(All photos in this post were taken by me during 2016 – and I’m linking up my post with Writes Like a Girl, a fashion blogger I’ve grown very fond of in the past year!)
First things first, you may want to grab a cup of tea because this post turned out to be longer than I was expecting! My 2017 word of the year is POWER (which I’ve felt the need to type in all caps or flex an arm muscle and use a deeper voice when saying out loud). Now, hear me out before you write me off as a super-villain who’s attempting world domination. Of all the millions of words I read in 2016, I was struggling to find to the one to describe my focus in 2017 until that AHA epiphany moment struck.
My word last year was risk and I felt like I only half lived up to the potential there. I took major “risks” in certain areas of my life and by risks, I mostly mean that I openly embraced change. In January, I left my stable job at one of the best law firms in NYC to join a new company and that was one of the hardest decisions ever. I couldn’t be more happy to have taken that chance because after the past year of working with the incredible team of people at my company I know that I’m in the place where I belong career-wise and it’s where I see myself for the long run. I also married my best friend Andrew and we moved into our own apartment together. This transition was one of the happiest and most seamless of my life. I’m thanking the stars for aligning and letting me cross paths with the most amazing man in the galaxy. People often say that the first year of marriage is the hardest but having hit the 6 month mark, if this is the hardest we should expect, we are blessed beyond belief. So while I did take those bigger risks, I still let fear and anxiety control the majority of my everyday choices until the end of 2016. That’s where my 2017 word comes in.
When I started thinking about 2017 and the things I wanted to focus on (saving money, reverting back to my healthy diet, etc), the first word that came to mind was responsible. While I do want to be responsible in these senses, I couldn’t help but feel like that was such a BORING word choice when there are so many others out there. Plus, it didn’t totally capture everything I wanted to aim for. One of the major goals I’ve set for myself (which I’ve already started being better about) is to go out more. To see the friends I love so much, to explore my city that I’ve been having warmer feelings for again, to pay more attention to my blog, and to put more effort into writing and creating YouTube content that I’m happy with. Then I realized that all of these things I want to do are things that I’ve been choosing to neglect. And I have the POWER to change that. So simple as that. I’ve really put a lot more thought into evaluating things this New Year which I suppose is a product of getting older (and hopefully wiser).
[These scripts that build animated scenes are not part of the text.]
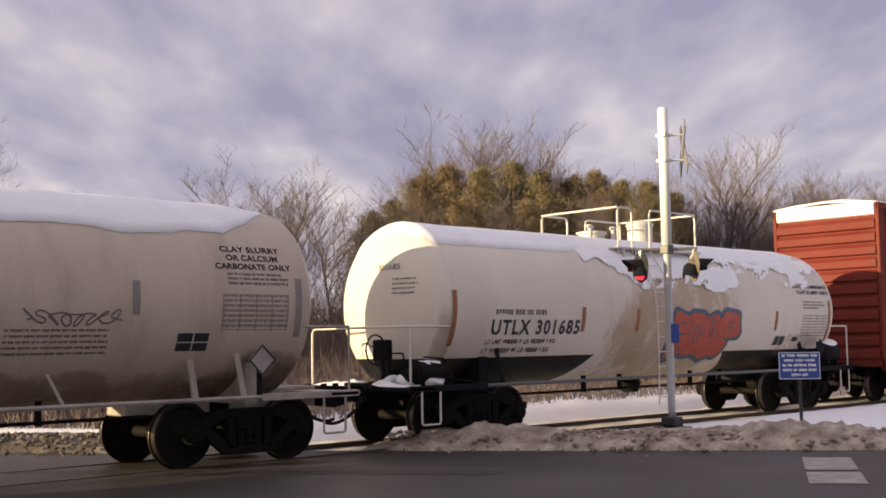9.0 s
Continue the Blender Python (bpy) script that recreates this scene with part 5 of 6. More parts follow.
    ragged_coat(car, "worn_paint", M["green_wear"], -5.35, -1.95, 0.76, 1.62, 0.032, lambda x: -hw - 0.012,
                lambda x, z: 0.62 - 1.25 * (z - 0.76) - 0.5 * ease(-2.6, -2.0, x) - 0.35 * ease(-4.4, -5.3, x), 17, "pale green paint worn through along the sill")
    ragged_coat(car, "faded_scrawl", M["pale_wear"], -5.0, -1.95, 1.25, 1.95, 0.03, lambda x: -hw - 0.014,
                lambda x, z: -0.16 - 1.1 * abs(z - 1.62), 23, "pale faded scrawls and scuffs on the red side")
    ragged_coat(car, "faded_scrawl", M["pale_wear"], -1.65, 1.6, 1.05, 2.0, 0.03, lambda x: -hw - 0.036,
                lambda x, z: 0.02 - 0.8 * abs(z - 1.5), 29, "pale faded scrawls and scuffs on the door")
    # roof
    bm = bmesh.new()
    prev = None
    for y, z in ((-hw - 0.02, top), (-0.75, top + 0.07), (0, top + 0.12), (0.75, top + 0.07), (hw + 0.02, top)):
        cur = [bm.verts.new((x, y, z)) for x in (-half, half)]
        if prev:
            bm.faces.new((prev[0], prev[1], cur[1], cur[0]))
        prev = cur
    part("roof", bm, M["boxcar_red"], car)
    roof_snow(car, -half + 0.02, half - 0.05, [(-hw + 0.02, top + 0.0), (-1.0, top + 0.05), (-0.5, top + 0.09), (0, top + 0.12), (0.75, top + 0.07), (hw - 0.02, top)], 8, 0.06, 0.05)
    # packed snow under the roof's end
    bm = bmesh.new()
    xx = -half + 0.05
    prism(bm, [(xx, top - 0.30), (xx - 0.055, top - 0.27), (xx - 0.075, top - 0.05), (xx, top + 0.06)], -hw + 0.12, hw - 0.12)
    part("end_snow", bm, M["snow"], car, "snow packed across the top of the end")
    running_gear(car, 6.45, half + 0.45)
    return car


hopper_a(1.98)
tank_b(18.67)
tank_c(32.7)
tank_d(48.5)
tank_ef(64.12, False)
tank_ef(78.03, True)
hopper_g(95.2)
tank_h(112.55)
tank_i(127.88)
boxcar(144.8)


# ---- ground, road and track ----
EDGE, ALONG, ACROSS = Vector((12.0, 14.0)), Vector((-0.63, 0.777)).normalized(), Vector((0.777, 0.63)).normalized()


def road_xy(along, across):
    """A point of the plan from its place along the road's edge and across it (negative: on the road)."""
    p = EDGE + ALONG * along + ACROSS * across
    return p.x, p.y


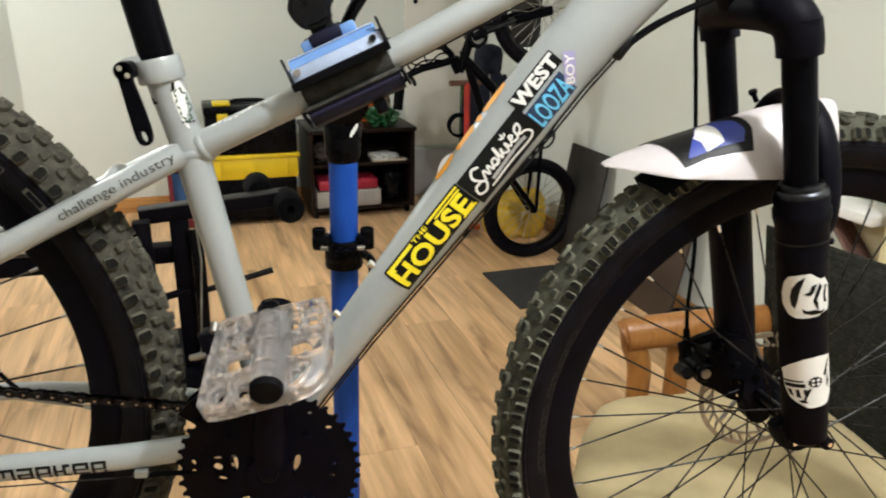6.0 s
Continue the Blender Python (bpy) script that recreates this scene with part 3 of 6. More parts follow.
for side in (-1, 1):
    y = LEG_Y[side]
    bm = bmesh.new()
    cyl(bm, fk(LEG, y, 0.26), fk(LEG, y, 0.445), 0.0150, seg=28)
    part("stanchion", bm, BLACK_GLOSS, fork)
    bm = bmesh.new()
    lathe(bm, [(0.0164, 0.290), (0.0235, 0.288), (0.0255, 0.281), (0.0245, 0.274), (0.0262, 0.270), (0.0262, 0.262), (0.0242, 0.255), (0.0236, 0.225), (0.0242, 0.222), (0.0236, 0.219), (0.0232, 0.10), (0.0225, 0.03), (0.022, 0.012), (0.015, 0.005), (0.0, 0.005)], FORK @ Matrix.Translation((LEG, y, 0)), 36)
    leg = part("lower_leg", bm, BLACK_PAINT, fork)
    bm = bmesh.new()
    lathe(bm, [(0.0162, 0.2965), (0.0198, 0.2955), (0.0212, 0.2925), (0.0210, 0.2905), (0.0236, 0.2885), (0.0246, 0.2855), (0.0240, 0.2815), (0.0200, 0.2815)], FORK @ Matrix.Translation((LEG, y, 0)), 36)
    part("dust_seal_ring", bm, DARK_STEEL, leg, "grey metal wiper ring")
    bm = bmesh.new()
    lathe(bm, [(0.0230, 0.2385), (0.0247, 0.2390), (0.0247, 0.2408), (0.0230, 0.2413)], FORK @ Matrix.Translation((LEG, y, 0)), 36)
    part("leg_ring", bm, DARK_STEEL, leg, "thin grey ring round the leg")
    bm = bmesh.new()
    plate(bm, rounded([(-0.0452, 0.020), (-0.0420, 0.031), (-0.020, 0.036), (0.008, 0.036), (0.0175, 0.002), (0.0185, -0.013), (0.010, -0.018), (-0.006, -0.0125), (-0.0185, -0.0125), (-0.0385, 0.001)]), 0.014, FORK @ axes((0, y * 0.86 + 0.007, 0), (1, 0, 0), (0, 0, 1)))
    bmesh.ops.bevel(bm, geom=[e for e in bm.edges if e.calc_face_angle(0) > 1.0], offset=0.002, segments=2, affect="EDGES")
    cyl(bm, fk(0.011, y * 1.02 - 0.006, -0.006), fk(0.011, y * 1.02 + 0.012, -0.006), 0.0072, seg=18)
    part("axle_clamp", bm, BLACK_PAINT, leg)
    for px, py, pz in ((-0.0335, -0.0095, 0.020), (-0.0230, -0.0095, 0.001), (0.012, -0.0185, -0.006)):
        bm = bmesh.new()
        cyl(bm, fk(px, y * 0.86 + py, pz), fk(px, y * 0.86 + py + 0.006, pz), 0.0028, seg=10)
        part("bolt", bm, CHROME, leg, "small bright bolt")
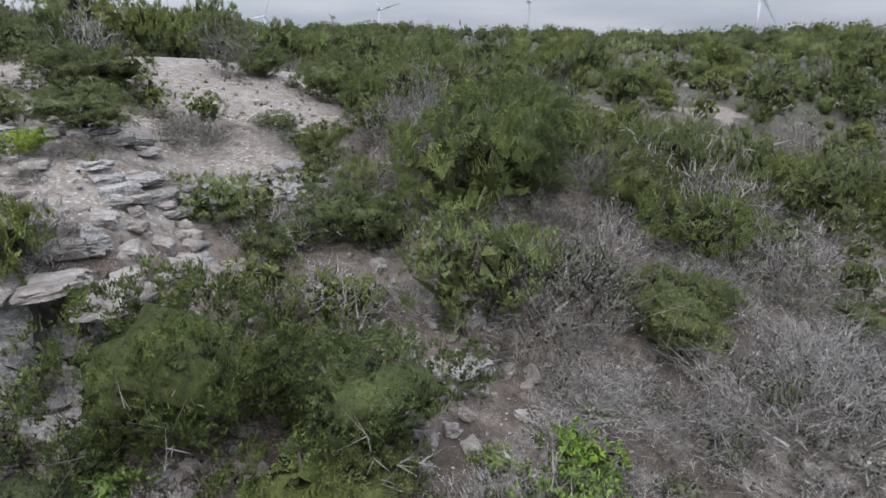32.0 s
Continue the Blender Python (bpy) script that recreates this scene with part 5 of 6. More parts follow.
def wild_plants():
    """Self-sown plants: kind, x, y, radius, height and distance from the flight line, as arrays."""
    rng = np.random.default_rng(5)
    rows = []
    bands = [(0, 45, 2.55, 1.08), (45, 110, 3.5, 1.08), (110, 330, 4.9, 1.2), (330, 1000, 8.6, 2.2), (1000, 2100, 20.0, 4.2)]
    for lo, hi, cell, grown in bands:
        reach = hi + 10
        gx = np.arange(-20 - reach, 190 + reach, cell)
        gy = np.arange(-20 - reach * 0.4, 250 + reach, cell)
        xx, yy = np.meshgrid(gx, gy)
        x = xx.ravel() + rng.uniform(-0.5, 0.5, xx.size) * cell
        y = yy.ravel() + rng.uniform(-0.5, 0.5, xx.size) * cell
        d = near_path(x, y)
        hidden = ((x > 35) & (y < 105 - 0.1 * (x - 35)) & (y < 1.2 * x)) | ((x < -20) & (y < 30 - 0.6 * (x + 9))) | (y < 12)
        k = (d >= lo) & (d < hi) & (~hidden | (rng.random(len(x)) < 0.12))
        x, y, d = x[k], y[k], d[k]
        ok = clear_of_brush(x, y) * (np.hypot(x + 18.2, y - 70.4) > 5.0)
        ok = np.where(rng.random(len(x)) < 0.09, np.maximum(ok, 0.2), ok)
        if lo >= 110:
            ok = ok * (0.25 + 0.75 * step01(0.36, 0.5, fbm(x, y, 17 if hi < 500 else 30, 120, 2)))
        k = rng.random(len(x)) < ok * 0.95
        x, y, d = x[k], y[k], d[k]
        r = np.clip(rng.lognormal(0.66, 0.36, len(x)), 0.8, 3.6) * grown
        if hi <= 330:
            # crowns stop short of the openings
            room = np.min([clear_of_brush(x + r * 0.9 * math.cos(q), y + r * 0.9 * math.sin(q)) for q in (0.5, 2.6, 4.7)], 0)
            r = np.where(room < 0.4, np.maximum(r * 0.5, 0.7), r)
        rows.append(np.stack([x, y, r, d], 1))
    rows = np.concatenate(rows)
    x, y, r, d = rows.T
    if PLANTS:
        px, py, pr = (np.array([p[i] for p in PLANTS]) for i in (1, 2, 3))
        ok = np.ones(len(x), bool)
        lone = np.array([1.0 if p[0] in ("lime", "oak") else 0.35 for p in PLANTS])
        for i in range(len(px)):
            ok &= np.hypot(x - px[i], y - py[i]) > 0.65 * pr[i] + lone[i] * np.minimum(r, 2.0)
        x, y, r, d = x[ok], y[ok], r[ok], d[ok]
    zone = fbm(x, y, 16, 90)
    u = rng.random(len(x)) + (zone - 0.5) * 1.3
    for cx, cy, cr in GREY:
        u = u - 0.55 * (np.hypot(x - cx, y - cy) < cr * 1.05)
    u = u + 0.05 * step01(60, 120, d)
    kind = np.full(len(x), "juniper", object)
    kind[u < 0.24] = "bare"
    kind[u < -0.02] = "brush"
    kind[(u < 0.3) & (u > 0.27)] = "brush"
    v = rng.random(len(x)) + (fbm(x, y, 22, 95) - 0.5) * 0.5
    kind[(v < np.where(d < 60, -0.06, -0.05))] = "oak"
    kind[(v > 0.96)] = "olive"
    kind[(v > np.where(d < 60, 1.2, 1.1))] = "lime"
    h = r * rng.uniform(1.3, 1.85, len(x))
    h[kind == "lime"] *= 0.8
    h = h * (1 - 0.25 * step01(150, 400, d))
    r = np.where(kind == "lime", r * 0.7, r)
    return kind, x, y, r, h, d, rng


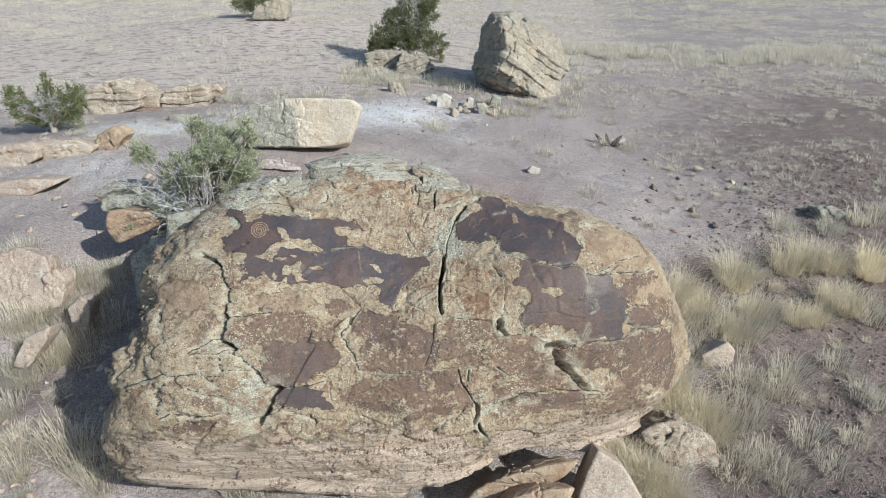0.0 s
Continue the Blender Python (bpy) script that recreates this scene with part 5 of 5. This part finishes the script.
def dead_log():
    rng = random.Random(6)
    root = tagged(new("log"), "weathered pinkish-grey driftwood log lying on gravel", "log")
    root.matrix_basis = pose(-3.15, 11.5, float(ground_z(-3.15, 11.5)) + 0.01, 0, 0, -12)
    ends = [(-0.50, -0.05, 0.06), (-0.50, 0.05, 0.05), (-0.49, 0, 0.15), (-0.42, -0.10, 0.03), (-0.2, 0, 0.2), (0.05, 0.03, 0.17), (0.3, -0.10, 0.03), (0.1, 0.10, 0.02), (0.35, 0.02, 0.13), (0.5, -0.05, 0.03), (0.5, 0.05, 0.04), (0.48, 0, 0.09)]
    part("stem", rock_mesh(ends, n=44, sharp=26, rough=0.12, beds=0.07, bed_dir=(0.02, 0.5, 0.85), bed_size=0.05, seed=401), LOG_WOOD, root)
    for x, z in ((-0.05, 0.23), (0.09, 0.21)):
        v, f = tube(bent((x, 0, 0.1), (x + 0.05, 0.03, z), rng, 0.2, 4), taper(0.035, 0.008, 4), 6)
        part("knot", mesh_of("knot", v, f), LOG_WOOD, root)


dead_log()


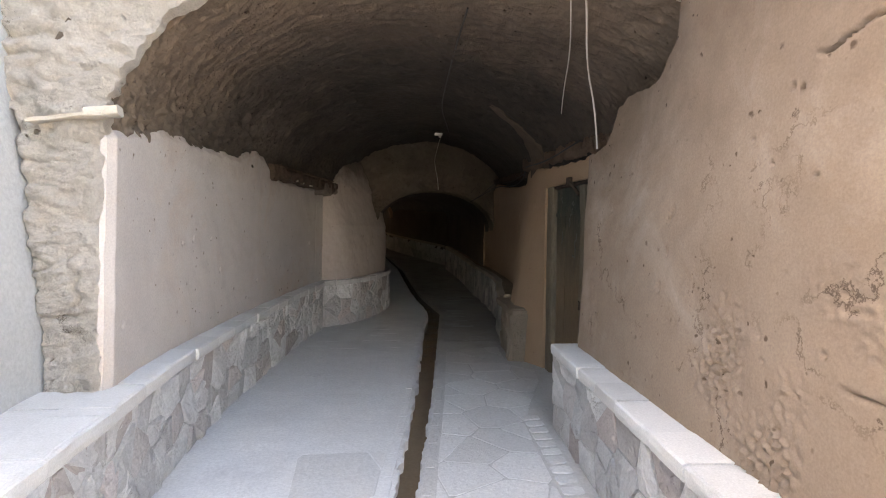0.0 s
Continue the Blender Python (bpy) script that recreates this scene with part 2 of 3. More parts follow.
def box_bm(size, bevel=0.01, segs=2):
    bm = bmesh.new()
    bmesh.ops.create_cube(bm, size=1.0)
    for v in bm.verts:
        v.co = Vector((v.co.x * size[0], v.co.y * size[1], v.co.z * size[2]))
    if bevel:
        bmesh.ops.bevel(bm, geom=bm.edges[:], offset=bevel, segments=segs, affect="EDGES", profile=0.6)
    return bm


def plank_bm(a, b, wide, high, cuts=14, amp=0.008, seed=0.0):
    """A hewn timber from a to b with uneven faces."""
    a, b = Vector(a), Vector(b)
    d = (b - a).normalized()
    side = d.cross(Vector((0, 0, 1))).normalized()
    up = side.cross(d)
    bm = bmesh.new()
    rings = []
    prof = [(-0.5, -0.36), (-0.36, -0.5), (0.36, -0.5), (0.5, -0.36), (0.5, 0.36), (0.36, 0.5), (-0.36, 0.5), (-0.5, 0.36)]
    for i in range(cuts + 1):
        c = a.lerp(b, i / cuts)
        ring = []
        for u, v in prof:
            p = c + side * u * wide + up * v * high
            ring.append(bm.verts.new(p + side * (rough(p, amp, 7, seed) + rough(p, amp * 0.2, 23, seed)) + up * (rough(p, amp, 7, seed + 9) + rough(p, amp * 0.2, 23, seed + 9))))
        rings.append(ring)
    for r0, r1 in zip(rings, rings[1:]):
        for k in range(8):
            bm.faces.new((r0[k], r0[(k + 1) % 8], r1[(k + 1) % 8], r1[k]))
    bm.faces.new(rings[0][::-1])
    bm.faces.new(rings[-1])
    bmesh.ops.recalc_face_normals(bm, faces=bm.faces)
    return bm


def wire_mesh(name, pts, radius):
    """A round wire through points, as a mesh."""
    ln = [Vector(p) for p in pts]
    for _ in range(2):
        cut = [ln[0]]
        for a, b in zip(ln, ln[1:]):
            cut += [a * 0.75 + b * 0.25, a * 0.25 + b * 0.75]
        ln = cut + [ln[-1]]
    bm = bmesh.new()
    rings = []
    for i, c in enumerate(ln):
        d = (ln[min(i + 1, len(ln) - 1)] - ln[max(i - 1, 0)]).normalized()
        s = d.orthogonal().normalized()
        t = d.cross(s)
        rings.append([bm.verts.new(c + (s * math.cos(q) + t * math.sin(q)) * radius) for q in (0, 1.047, 2.094, 3.142, 4.189, 5.236)])
    for r0, r1 in zip(rings, rings[1:]):
        best = min(range(6), key=lambda k: (r1[k].co - r0[0].co).length)
        for k in range(6):
            bm.faces.new((r0[k], r0[(k + 1) % 6], r1[(k + 1 + best) % 6], r1[(k + best) % 6]))
    bm.faces.new(rings[0][::-1])
    bm.faces.new(rings[-1])
    bmesh.ops.recalc_face_normals(bm, faces=bm.faces)
    me = bpy.data.meshes.new(name)
    bm.to_mesh(me)
    bm.free()
    return me


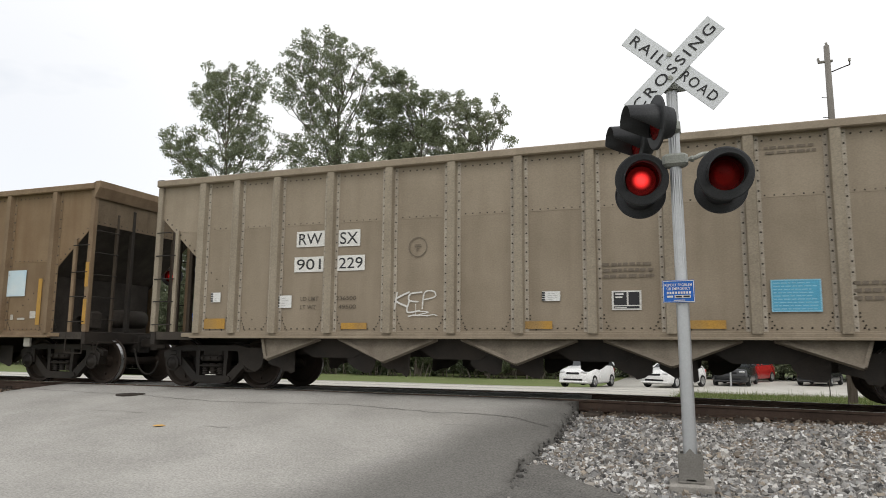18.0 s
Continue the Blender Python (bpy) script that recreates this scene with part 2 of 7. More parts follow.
CHALKY_GREY = surface("thin_faded_spray", (0.33, 0.29, 0.235), (0.27, 0.225, 0.17), 0.75, 0, 9, 60)
PAINTS = {"ash": (ASH_UP, ASH_LO, GREY_RIB, PALE_FLANGE), "umber": (UMBER_UP, UMBER_LO, BROWN_RIB, BROWN_FLANGE), "amber": (AMBER_UP, AMBER_LO, TAN_RIB, BROWN_FLANGE), "khaki": (KHAKI_UP, KHAKI_LO, KHAKI_RIB, GREY_FLANGE), "rust": (RUST_UP, RUST_LO, RUST_RIB, RUST_RIB), "tan": (TAN_UP, TAN_LO, TAN_RIB, GREY_FLANGE), "grey": (GREY_UP, GREY_LO, GREY_RIB, GREY_FLANGE), "brown": (BROWN_UP, BROWN_LO, BROWN_RIB, BROWN_FLANGE), "dark": (DARK_UP, DARK_LO, DARK_RIB, DARK_FLANGE), "pale": (PALE_UP, PALE_LO, PALE_RIB, PALE_FLANGE)}

GRIME = surface("oily_black_steel", (0.014, 0.012, 0.0105), (0.03, 0.025, 0.021), 0.75, 0.0, 5, 60, 0, (0.045, 0.033, 0.023), 0.5, 0.002, 60, 0.1)
# on slope sheets and bulkheads this dark steel stands in for shade
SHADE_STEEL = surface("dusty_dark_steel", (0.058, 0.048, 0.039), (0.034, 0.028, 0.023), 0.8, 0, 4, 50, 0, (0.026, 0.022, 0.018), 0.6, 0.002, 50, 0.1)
RUST_WHEEL = surface("rusty_wheel_steel", (0.024, 0.018, 0.014), (0.042, 0.029, 0.021), 0.7, 0.2, 6, 70, 0, (0.03, 0.024, 0.02), 0.6, 0.001, 80, 0.15)
FRESH_RUST = surface("fresh_orange_rust", (0.26, 0.10, 0.035), (0.19, 0.075, 0.03), 0.85, 0, 7, 70, 0, (0.12, 0.05, 0.025), 0.6, 0.001, 80)
RIVET = surface("dark_rivet_steel", (0.03, 0.024, 0.019), (0.075, 0.06, 0.045), 0.6, 0.0, 8, 60)
RAIL_STEEL = surface("rusty_rail_steel", (0.095, 0.062, 0.045), (0.058, 0.038, 0.028), 0.75, 0.1, 4, 60, 0, (0.04, 0.027, 0.02), 0.5, 0.001, 60)
RAIL_HEAD = surface("polished_rail_head", (0.55, 0.54, 0.52), (0.42, 0.41, 0.40), 0.25, 0.9, 6, 80)
TIE_WOOD = surface("creosoted_tie_wood", (0.06, 0.047, 0.036), (0.10, 0.082, 0.066), 0.9, 0, 4, 50, 0, (0.03, 0.024, 0.02), 0.6, 0.004, 60, 0.15, stretch=(6, 1, 6))
ASPHALT = surface("grey_asphalt", (0.335, 0.322, 0.297), (0.40, 0.386, 0.358), 0.92, 0, 0.5, 42, 0, (0.26, 0.25, 0.23), 0.6, 0.012, 55, grain=0.3, rim=(0.14, 0.134, 0.123))
ASPHALT_DARK = surface("dark_asphalt", (0.12, 0.115, 0.107), (0.17, 0.163, 0.15), 0.9, 0, 1.6, 45, 0, (0.085, 0.08, 0.073), 0.6, 0.015, 50, grain=0.5)
ASPHALT_LOT = surface("pale_lot_asphalt", (0.47, 0.45, 0.405), (0.54, 0.52, 0.475), 0.92, 0, 0.2, 40, 0, (0.40, 0.38, 0.335), 0.5, 0.004, 60)
TAR = surface("black_tar_seam", (0.03, 0.028, 0.026), (0.05, 0.047, 0.043), 0.7, 0, 4, 60)
GRASS_GROUND = surface("mown_grass_ground", (0.125, 0.17, 0.055), (0.18, 0.21, 0.08), 0.95, 0, 0.4, 9, 0, (0.20, 0.185, 0.10), 0.5, 0.02, 25)
DIRT = surface("brown_cinder_dirt", (0.11, 0.082, 0.06), (0.16, 0.125, 0.095), 0.95, 0, 1.2, 30, 0, (0.07, 0.052, 0.04), 0.5, 0.02, 30)
GRAVEL_BED = surface("grey_gravel_bed", (0.12, 0.112, 0.10), (0.20, 0.185, 0.165), 0.95, 0, 6, 35, 0, (0.07, 0.063, 0.055), 0.6, 0.02, 35)
CONCRETE = surface("worn_concrete", (0.27, 0.255, 0.23), (0.35, 0.33, 0.30), 0.9, 0, 5, 60, 0, (0.17, 0.155, 0.135), 0.6, 0.004, 60)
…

A phrase I’ve been hearing a lot of people say lately is “new year, new me.” This couldn’t be further from what I want. I’ve spent the past 29 years molding myself into the me I am today and I’m happy with that person. While there are choices I’m planning on making to push myself out of my comfort zone and minor routine adjustments that I want to make to better my quality of life, I’m not looking to start fresh as a completely new me. Just a better version of the me that already exists.
I can honestly say that this is one of the first years that I didn’t start with the mindset of “2017 will be the year of me!” I feel like I’ve undergone more personal growth in the past couple of years and achieved major milestones far beyond where I ever saw myself at this age. I’m happy. For me, 2017 is the year of my husband, my family, and my friends. I want to do everything in my POWER this year to help them along the way to finding their own happiness in whichever form they’re seeking. I’m not at all saying that I have zero goals and I’m striving for nothing, I’m just saying that I’ve been able to identify the things that make me feel the most satisfied and the things that I want to do going forward. I’m past the figuring out stage which has made me feel as though my path is more clear. I don’t need to exert energy to drowning out the noise and that has made me feel free to be more creative, more apt to relax in the ways this introvert knows will effectively recharge her and like I have more time to give to others. I decluttered both physically and mentally in the latter half of 2016. I don’t feel like I need to be the center of things because I have a firm grasp on where my center is. I’m more interested in investing my time into the people I love and being able to celebrate their successes with them, knowing that I’ve been there for them when they needed a push. I’ve always been a quieter person. I’m a listener who truly hears and my power of observation has always allowed me to see things that others aren’t able to at first glance. This year, I want to make the most of that skill.
TL;DR – 2017 is about me having the POWER to change the things I want to change, utilize my strengths to the best of my ability, continue to focus on self care, and most importantly, to invest my time and energy into the relationships I hold closest to my heart.